BAD: “I always put the customer first and I’m very ownership-oriented.”
GOOD: “When support tickets showed the launch was creating confusion, I cut the feature and changed the rollout order.”
- Mistake: Hiding behind “we.”
BAD: “We decided to improve the process, and the team aligned.”
GOOD: “I changed the sequence, escalated the risk, and got the launch plan revised before it hit customers.”
- Mistake: Giving a clean story with no conflict.
BAD: “The project went well and everyone was happy.”
GOOD: “Finance wanted one path, engineering wanted another, and I forced a decision after showing which option protected the customer.”
The pattern is consistent. Weak candidates describe harmony. Strong candidates describe judgment under friction.
FAQ
- Can I pass Amazon PM interviews as a career changer without prior PM title?
Yes. The title is not the gate. The gate is whether your stories show ownership, customer obsession, and decision-making under pressure. If you can prove those three, the lack of a PM title is usually secondary.
- How many rounds should I expect?
Plan for a recruiter screen and a full loop with multiple behavioral conversations.
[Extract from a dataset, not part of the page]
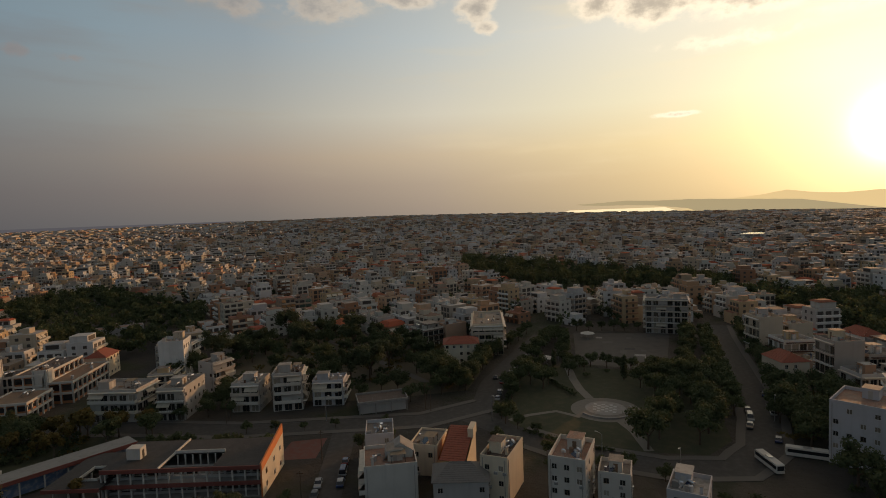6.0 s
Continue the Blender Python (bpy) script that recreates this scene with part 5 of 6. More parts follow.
class Town:
    """Gathers the quads of many houses at once; each corner carries the tone of its house."""

    SIDES = {"f": (0, 1, 5, 4), "r": (1, 2, 6, 5), "b": (2, 3, 7, 6), "l": (3, 0, 4, 7), "t": (4, 5, 6, 7)}

    def __init__(self, cx, cy, cz, ang, tone):
        self.cx, self.cy, self.cz, self.tone = cx, cy, cz, tone
        self.c, self.s = np.cos(ang), np.sin(ang)
        self.n, self.v, self.f, self.k, self.t = 0, [], [], [], []

    def add(self, who, corners, faces, mats):
        """corners: (x, y, z) arrays in each house's own frame; who: the houses that get them."""
        m = len(who)
        if m == 0:
            return
        one, c, s = np.ones(m), self.c[who], self.s[who]
        v = np.stack([np.stack([self.cx[who] + x * one * c - y * one * s, self.cy[who] + x * one * s + y * one * c, self.cz[who] + z * one], 1) for x, y, z in corners], 1)
        f = np.array(faces)[None] + (self.n + np.arange(m) * len(corners))[:, None, None]
        self.v.append(v.reshape(-1, 3))
        self.f.append(f.reshape(-1, 4))
        self.k.append(np.tile(np.array(mats), m))
        self.t.append(np.repeat(self.tone[who], len(corners)))
        self.n += m * len(corners)

    def box(self, who, x0, x1, y0, y1, z0, z1, mat, top=None, sides="frblt", taper=0.0):
        q = taper
        low = [(x0, y0, z0), (x1, y0, z0), (x1, y1, z0), (x0, y1, z0)]
        high = [(x0 + q, y0 + q, z1), (x1 - q, y0 + q, z1), (x1 - q, y1 - q, z1), (x0 + q, y1 - q, z1)]
        self.add(who, low + high, [self.SIDES[i] for i in sides], [top if i == "t" and top is not None else mat for i in sides])

    def quad(self, who, pts, mat):
        self.add(who, pts, [(0, 1, 2, 3)], [mat])

    def data(self, name, mats):
        V, F, K, T = (np.concatenate(q) for q in (self.v, self.f, self.k, self.t))
        me = bpy.data.meshes.new(name)
        me.vertices.add(len(V))
        me.vertices.foreach_set("co", V.astype(np.float32).ravel())
        me.loops.add(len(F) * 4)
        me.loops.foreach_set("vertex_index", F.astype(np.int32).ravel())
        me.polygons.add(len(F))
        me.polygons.foreach_set("loop_start", np.arange(0, len(F) * 4, 4, dtype=np.int32))
        me.polygons.foreach_set("material_index", K.astype(np.int32))
        me.attributes.new("tone", "FLOAT", "POINT").data.foreach_set("value", T.astype(np.float32))
        for mat in mats:
            me.materials.append(mat)
        me.update(calc_edges=True)
        me.shade_flat()
        return me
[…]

In practice, that often means about 5 interviews in one loop, sometimes more if the team adds a bar raiser or extra stakeholder coverage.
- What is the fastest way to weaken my answers?
Talking in abstractions. If your answer stays at the level of “alignment,” “communication,” or “cross-functional work,” the panel learns nothing. Amazon wants a decision, a tradeoff, and a result. Without those, your story reads like a summary, not evidence.